International Co-Prosecutor Robert Petit said in an e-mail Monday that he couldn’t comment directly on Sat Kalkhann’s story.
“In any event Duch has admitted supervising the death of thousands of men, women and children at S-21 which sole design and function was the purging of perceived ‘enemies.’ If indeed anyone did escape the fate of those unfortunate thousands then they are very lucky, but it does not change one iota the nature of S-21 nor the responsibility of those who set it up and ran it,” he wrote.
What is for sure, however, is that what we know about the Khmer Rouge remains a dynamic and changing body of scholarship, one that is far from being put to rest.
Youk Chhang said that in the more than 10 years since DC-Cam has been in operation, they have interviewed about 10,000 former Khmer Rouge and between six and 8,000 victims.

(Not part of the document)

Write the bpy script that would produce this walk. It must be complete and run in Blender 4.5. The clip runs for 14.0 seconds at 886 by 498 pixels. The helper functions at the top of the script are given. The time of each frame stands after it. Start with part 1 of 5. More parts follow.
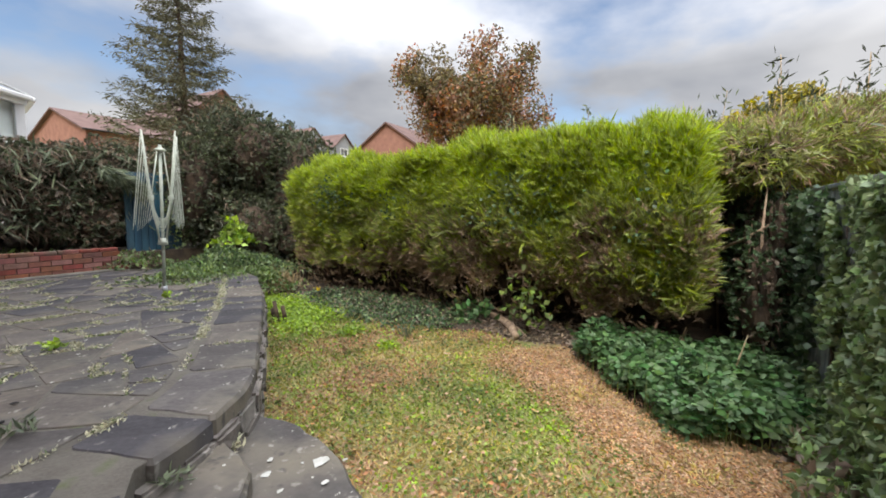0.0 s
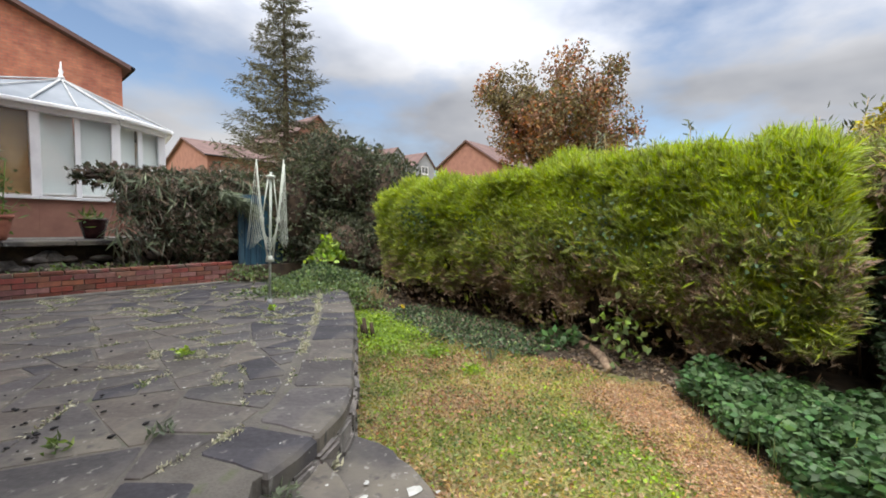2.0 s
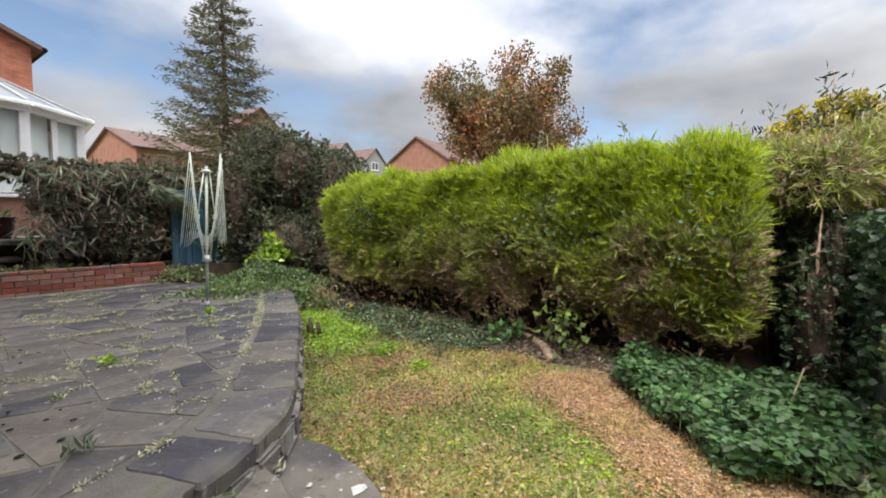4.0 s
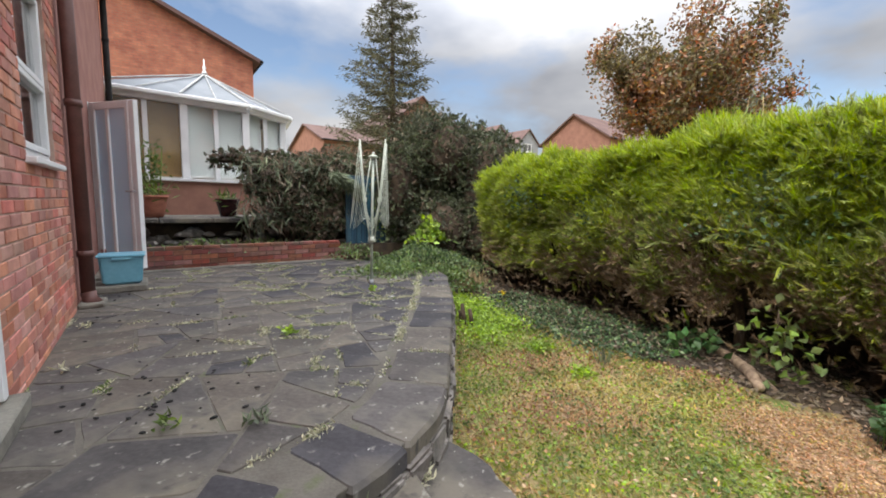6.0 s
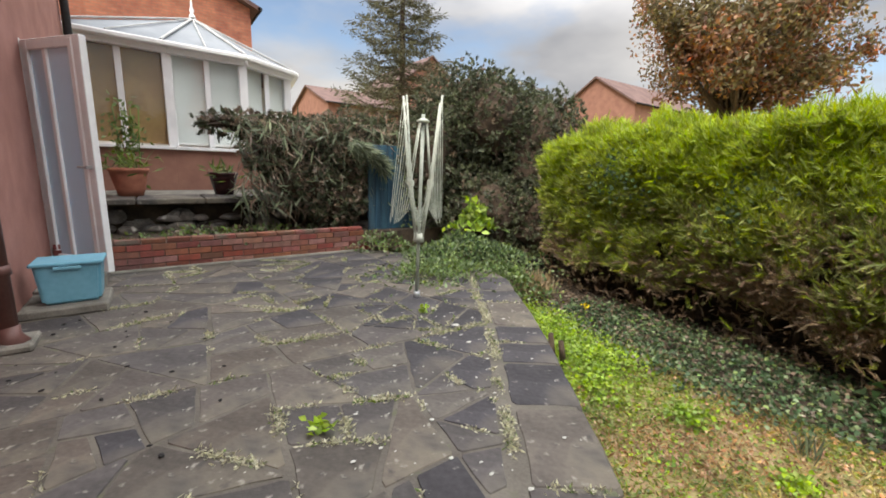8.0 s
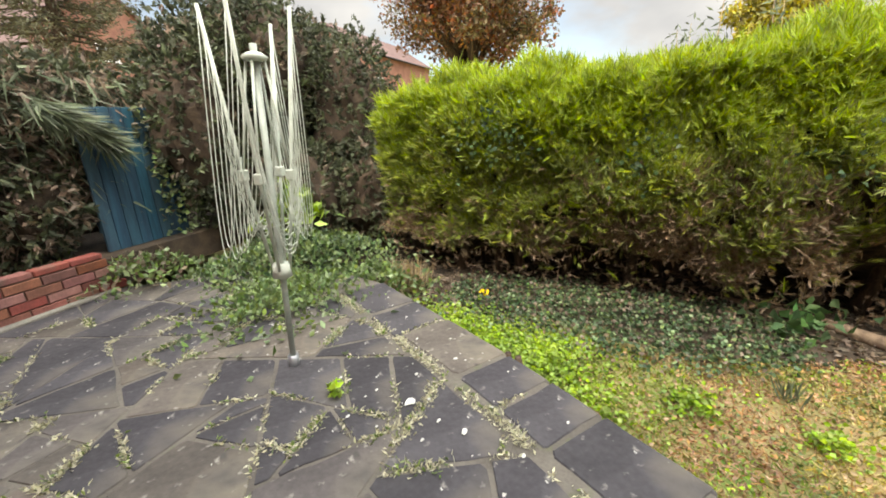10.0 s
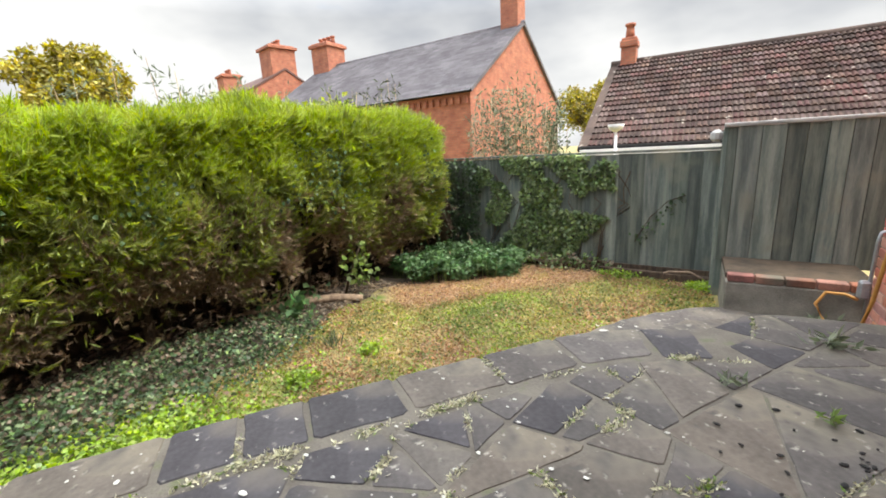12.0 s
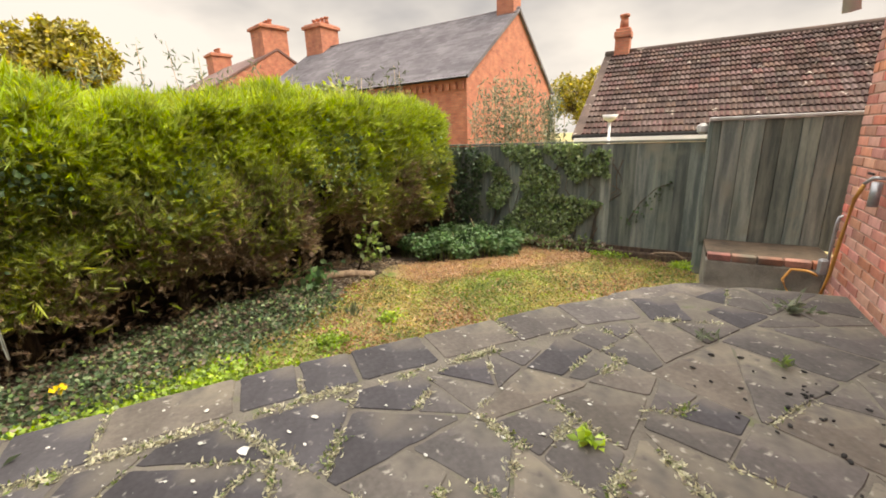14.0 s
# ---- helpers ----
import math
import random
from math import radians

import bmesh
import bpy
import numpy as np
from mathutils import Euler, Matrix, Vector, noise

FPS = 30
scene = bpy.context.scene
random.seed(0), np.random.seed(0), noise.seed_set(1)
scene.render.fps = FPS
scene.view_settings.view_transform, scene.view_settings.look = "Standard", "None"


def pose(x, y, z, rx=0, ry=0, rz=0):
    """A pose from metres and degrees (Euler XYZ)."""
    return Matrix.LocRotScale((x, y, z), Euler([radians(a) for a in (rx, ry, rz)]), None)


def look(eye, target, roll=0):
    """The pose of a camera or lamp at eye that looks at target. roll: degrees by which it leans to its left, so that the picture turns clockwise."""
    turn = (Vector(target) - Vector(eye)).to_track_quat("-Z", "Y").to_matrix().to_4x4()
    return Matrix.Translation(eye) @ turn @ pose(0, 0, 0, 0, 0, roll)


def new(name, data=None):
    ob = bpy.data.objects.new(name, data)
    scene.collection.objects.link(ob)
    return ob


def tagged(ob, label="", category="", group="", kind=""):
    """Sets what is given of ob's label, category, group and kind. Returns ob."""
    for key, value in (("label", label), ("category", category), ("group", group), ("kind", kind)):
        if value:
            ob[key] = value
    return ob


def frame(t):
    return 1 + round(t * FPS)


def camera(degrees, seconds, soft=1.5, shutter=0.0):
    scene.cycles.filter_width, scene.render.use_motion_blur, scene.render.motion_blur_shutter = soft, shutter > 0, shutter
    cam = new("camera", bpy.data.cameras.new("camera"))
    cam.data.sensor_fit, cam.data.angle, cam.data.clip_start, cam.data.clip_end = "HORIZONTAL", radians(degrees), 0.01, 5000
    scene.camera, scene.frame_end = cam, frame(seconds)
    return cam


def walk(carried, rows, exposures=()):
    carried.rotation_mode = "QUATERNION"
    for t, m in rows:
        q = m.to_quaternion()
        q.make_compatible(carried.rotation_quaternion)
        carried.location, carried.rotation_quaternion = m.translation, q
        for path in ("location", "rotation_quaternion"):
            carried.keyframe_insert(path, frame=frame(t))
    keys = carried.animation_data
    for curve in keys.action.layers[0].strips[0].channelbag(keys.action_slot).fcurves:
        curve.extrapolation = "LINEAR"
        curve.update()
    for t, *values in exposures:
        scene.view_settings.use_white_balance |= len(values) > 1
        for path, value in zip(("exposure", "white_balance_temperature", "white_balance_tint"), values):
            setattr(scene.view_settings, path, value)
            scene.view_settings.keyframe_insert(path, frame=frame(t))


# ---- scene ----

“But there are millions out there. There are still people we haven’t met and interviewed, documents we haven’t read and analyzed, mass graves we have yet to discover,” he said.
“There’s always something. It was the whole nation turned upside down.”
If he got another call tomorrow from someone claiming to have been released from the deadliest prison in Cambodia, Youk Chhang said he wouldn’t be surprised.
“I would take his name and his phone number,” he said. “And I would consult the database.”